Door het kopen van aandelen wordt men immers voor een stuk eigenaar in een bedrijf en loopt men ook de risico’s die horen bij die bedrijfsvoering. En bij een hoger risico hoort uiteraard een betere beloning als er winst wordt gemaakt. Maar als de onderneming onder de maat presteert en verlies maakt, kan niet alleen de dividend-opbrengst zwaar tegenvallen. Denkbaar is ook dat men zijn gehele aandelenkapitaal kwijtraakt als de koers van de aandelen daalt.
De risico’s bij obligatiebelegging
Overigens kan men het verband tussen opbrengst en risico’s ook waarnemen bij obligaties. Obligaties die worden uitgegeven door een instelling met een voortreffelijke
kredietwaardigheid, zullen een lagere rente vergoeden dan obligaties van een instelling van mindere kwaliteit.
Een land als Griekenland bijvoorbeeld, waarvan wordt getwijfeld of het wel in staat zal zijn om aan zijn verplichtingen te voldoen (het betalen van rente en de terugbetaling van de hoofdsom) moet een hogere rente op de kapitaalmarkt betalen dan een land als Duitsland met een triple-A-rating.
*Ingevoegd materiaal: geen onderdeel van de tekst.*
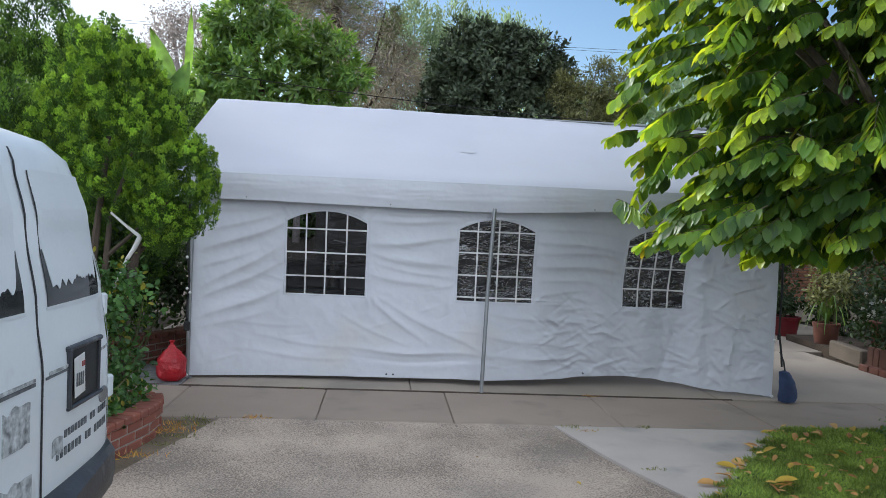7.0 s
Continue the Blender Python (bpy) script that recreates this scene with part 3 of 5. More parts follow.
# long diagonals and the flat lens of slack low down
for f in ((1.85, 0.88, 2.40, 0.44, 0.020, 0.020), (2.00, 0.84, 3.05, 0.33, 0.016, 0.020), (1.55, 0.70, 2.2, 0.40, 0.010, 0.014), (1.65, 0.34, 3.05, 0.31, 0.020, 0.016), (1.75, 0.24, 3.0, 0.23, -0.014, 0.016),
          (3.05, 0.55, 4.3, 0.33, 0.018, 0.022), (3.1, 0.34, 4.6, 0.22, 0.016, 0.020), (3.1, 0.78, 4.4, 0.62, 0.016, 0.022), (0.5, 0.30, 1.6, 0.22, 0.010, 0.018), (0.7, 0.45, 1.5, 0.36, 0.008, 0.014)):
    add_fold(*f)
for i in range(60):    # fine creases all over
    add_crease(crng.uniform(0.3, 4.2), crng.uniform(0.2, 1.85), radians(crng.uniform(-30, 30)), crng.uniform(0.2, 0.6), crng.uniform(-0.006, 0.007), crng.uniform(0.005, 0.010))
for i in range(170):   # crumpled stretch towards the last window
    add_crease(crng.uniform(3.6, 5.25), crng.uniform(0.12, 0.95), radians(crng.uniform(-45, 40)), crng.uniform(0.15, 0.5), crng.uniform(-0.016, 0.021), crng.uniform(0.006, 0.014), 2.0)
for i in range(260):   # crumpled end panel
    add_crease(crng.uniform(5.20, 6.05), crng.uniform(0.05, 1.8), radians(crng.uniform(-85, 85)), crng.uniform(0.12, 0.42), crng.uniform(-0.016, 0.021), crng.uniform(0.006, 0.014), 1.8)
for k in range(9):     # upright fold beside the last window
    add_crease(5.20 + 0.035 * k * (1 if k % 2 else -0.6), crng.uniform(0.2, 0.9), radians(90 + crng.uniform(-16, 16)), crng.uniform(0.4, 0.9), crng.uniform(0.010, 0.022) * (1 if k % 2 else -1), 0.014)
for wx in (0.952, 1.769, 2.733, 3.522):   # pulls off the window corners
    for k in range(4):
        add_crease(wx + crng.uniform(-0.1, 0.1), 1.78 + crng.uniform(-0.02, 0.06), radians(90 + (35 if wx in (0.952, 2.733) else -35) + crng.uniform(-18, 18)), 0.34, 0.009, 0.009)
    for k in range(3):
        add_crease(wx + crng.uniform(-0.15, 0.15), 0.84, radians(90 + crng.uniform(-25, 25)), 0.22, 0.006, 0.008)


def crease(x, z):
    a, b = min(max(x / 6.1, 0), 0.9999) * (CN_X - 1), min(max(z / 2.0, 0), 0.9999) * (CN_Z - 1)
    i, j = int(a), int(b)
    u, v = a - i, b - j
    return float((CREASE[j, i] * (1 - u) + CREASE[j, i + 1] * u) * (1 - v) + (CREASE[j + 1, i] * (1 - u) + CREASE[j + 1, i + 1] * u) * v)


def wall_y(x, z):
    """Depth of the hanging side wall: slack, long folds and crumples."""
    s = curve_at(SLACK, x) * (0.35 + 0.65 * smooth01(1.95, 1.0, z))
    edge = smooth01(0, 0.25, x) * smooth01(6.1, 5.95, x)
    right = smooth01(3.4, 5.0, x)
    p = Vector((x * 2.6, z * 2.6, 0.5))
    crumple = 0.020 * abs(noise.noise(p)) + 0.016 * abs(noise.noise(p * 2.3 + Vector((5, 1, 0)))) + 0.009 * abs(noise.noise(p * 5.1))
    calm = 0.012 * abs(noise.noise((x * 1.6, z * 2.6, 1.5))) + 0.006 * abs(noise.noise((x * 4, z * 6, 4.5)))
    low = 0.014 * smooth01(0.5, 0.2, z) * noise.noise((x * 1.5, z * 2.5, 8.0))
    return eave_y(x) + 0.05 + s + edge * (-crease(x, z) + right * crumple + calm * (1 - 0.5 * right) + low)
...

Inflatie als oorzaak voor renteverschillen
Obligaties en deposito’s in een zwakke muntsoort zullen in de praktijk een hogere rente bieden dan die in een sterkere muntsoort. Renteverschillen tussen twee valuta’s vinden meestal hun oorzaak in inflatieverschillen tussen de verschillende landen. Een hoge inflatie brengt doorgaans ook een hoge rente met zich mee.
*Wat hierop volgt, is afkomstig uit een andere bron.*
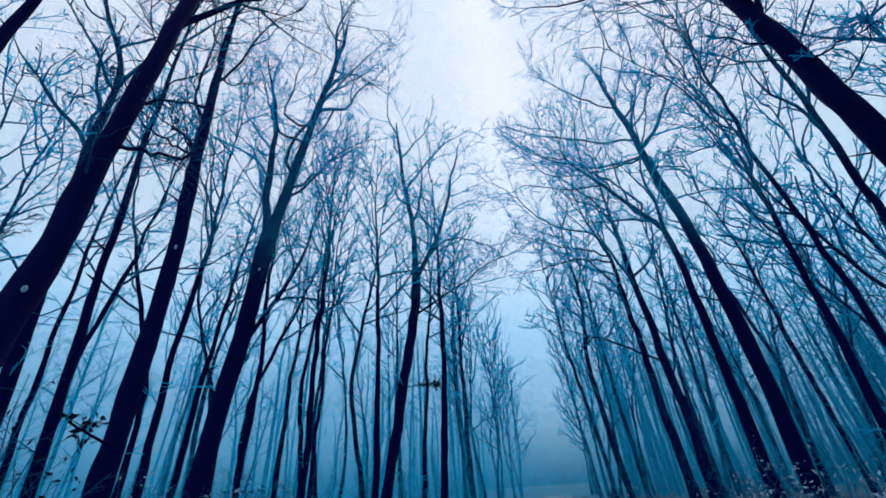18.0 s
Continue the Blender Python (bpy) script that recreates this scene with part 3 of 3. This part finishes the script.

Maar een verschil in inflatie kan op den duur ook leiden tot een aanpassing van de wisselkoers. Wanneer de inflatie in land A voortdurend hoger is dan in land B, dan zal de wisselkoers van de munt in land A moeten dalen ten opzichte van de munt in land B. Beleggers zien een hogere nominale rente in de eerste plaats als een vergoeding voor het risico dat die buitenlandse munt daalt tegenover de eigen munt.